Time wasted on manual updates
Every time a tenancy starts, ends, or renews, someone has to manually update the spreadsheet. Every time a landlord changes their bank details or a tenant moves out, someone has to find the right row and make the change. In a busy agency, these manual updates are the first thing to slip — and when they do, the data becomes unreliable.
Data silos
Spreadsheets are often stored locally or shared via email. Different team members may have different versions. The lettings team might have one spreadsheet for their properties, while the sales team has another for their listings, and the compliance officer has a third for certificates. None of these talk to each other.
A CRM is a single source of truth. Everyone in the agency accesses the same data, updated in real time.
No audit trail
When something goes wrong — a missed renewal, a lost document, a disputed communication — the first question is always "who did what, and when?" Spreadsheets do not track changes in a meaningful way. A CRM logs every action, creating an audit trail that protects both the agency and its clients.
Scalability
A spreadsheet with 50 properties might be manageable. A spreadsheet with 500 properties is a nightmare. The more data you add, the slower it gets, the harder it is to find information, and the more likely errors become.
A CRM is designed to scale. Whether you manage 50 properties or 5,000, the experience remains consistent.
What to look for in a CRM
Not all CRMs are built for estate agents. Many generic CRMs are designed for B2B sales pipelines and require significant customisation to work for property management. Here is what to prioritise when evaluating options.
Property-aware data structure
The CRM should understand properties, tenancies, landlords, and tenants as distinct entities — not just "contacts" and "deals." If you have to force your data into a generic sales pipeline, you will spend more time configuring the system than using it.
Compliance tracking
Regulatory compliance is non-negotiable for letting agents. Your CRM should track key documents — gas safety certificates, electrical inspection reports, energy performance certificates — and alert you before they expire.
Integration with your existing tools
Your CRM should work alongside your email, your accounting software, and your property portals. If it exists in isolation, it becomes just another system to maintain rather than a tool that simplifies your workflow.
Ease of use
The best CRM is the one your team actually uses.
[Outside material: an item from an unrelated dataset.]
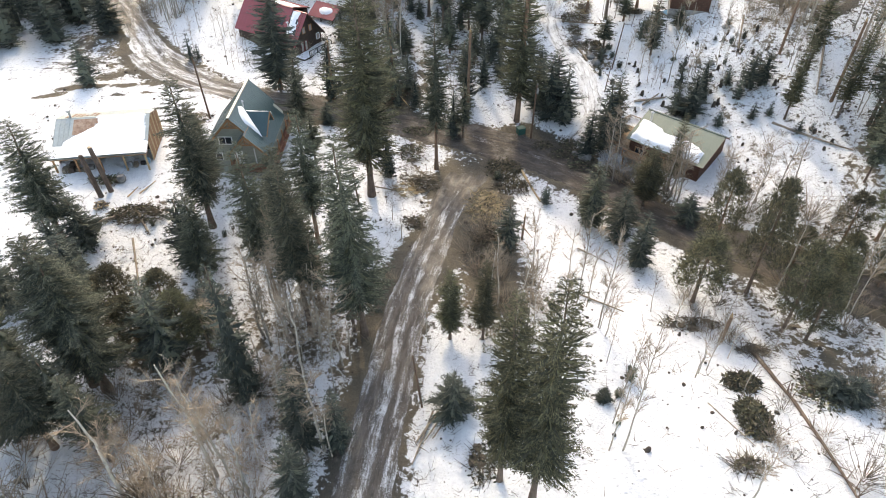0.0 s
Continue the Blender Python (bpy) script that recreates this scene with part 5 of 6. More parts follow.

If it requires weeks of training or a dedicated administrator to maintain, adoption will be low and the investment will be wasted. Look for something that is intuitive enough for your team to start using immediately.
Making the switch
Moving from a spreadsheet to a CRM can feel daunting, but it does not have to be a dramatic overnight change. Most agencies start by importing their existing contact and property data, then gradually build out their workflows — adding task automation, communication logging, and compliance tracking as they become comfortable with the system.
The key is to start with the pain points. If your biggest problem is missed renewals, start with deadline tracking. If it is disorganised communications, start with the contact history feature. Build from there.
Modern CRM platforms like Relentify are designed specifically with this kind of gradual adoption in mind — simple enough to replace a spreadsheet on day one, powerful enough to grow with your agency over time.
The bottom line
Spreadsheets are a tool for storing data. A CRM is a tool for managing relationships. Estate agents are, at their core, in the relationship business — between landlords and tenants, between properties and people, between deadlines and outcomes.
If your agency is still running on spreadsheets, the question is not whether you need a CRM. It is how much longer you can afford to wait before getting one. Every missed follow-up, every duplicated effort, every compliance deadline that almost slipped through — these are the costs you are already paying. A CRM simply makes them visible, and then helps you eliminate them.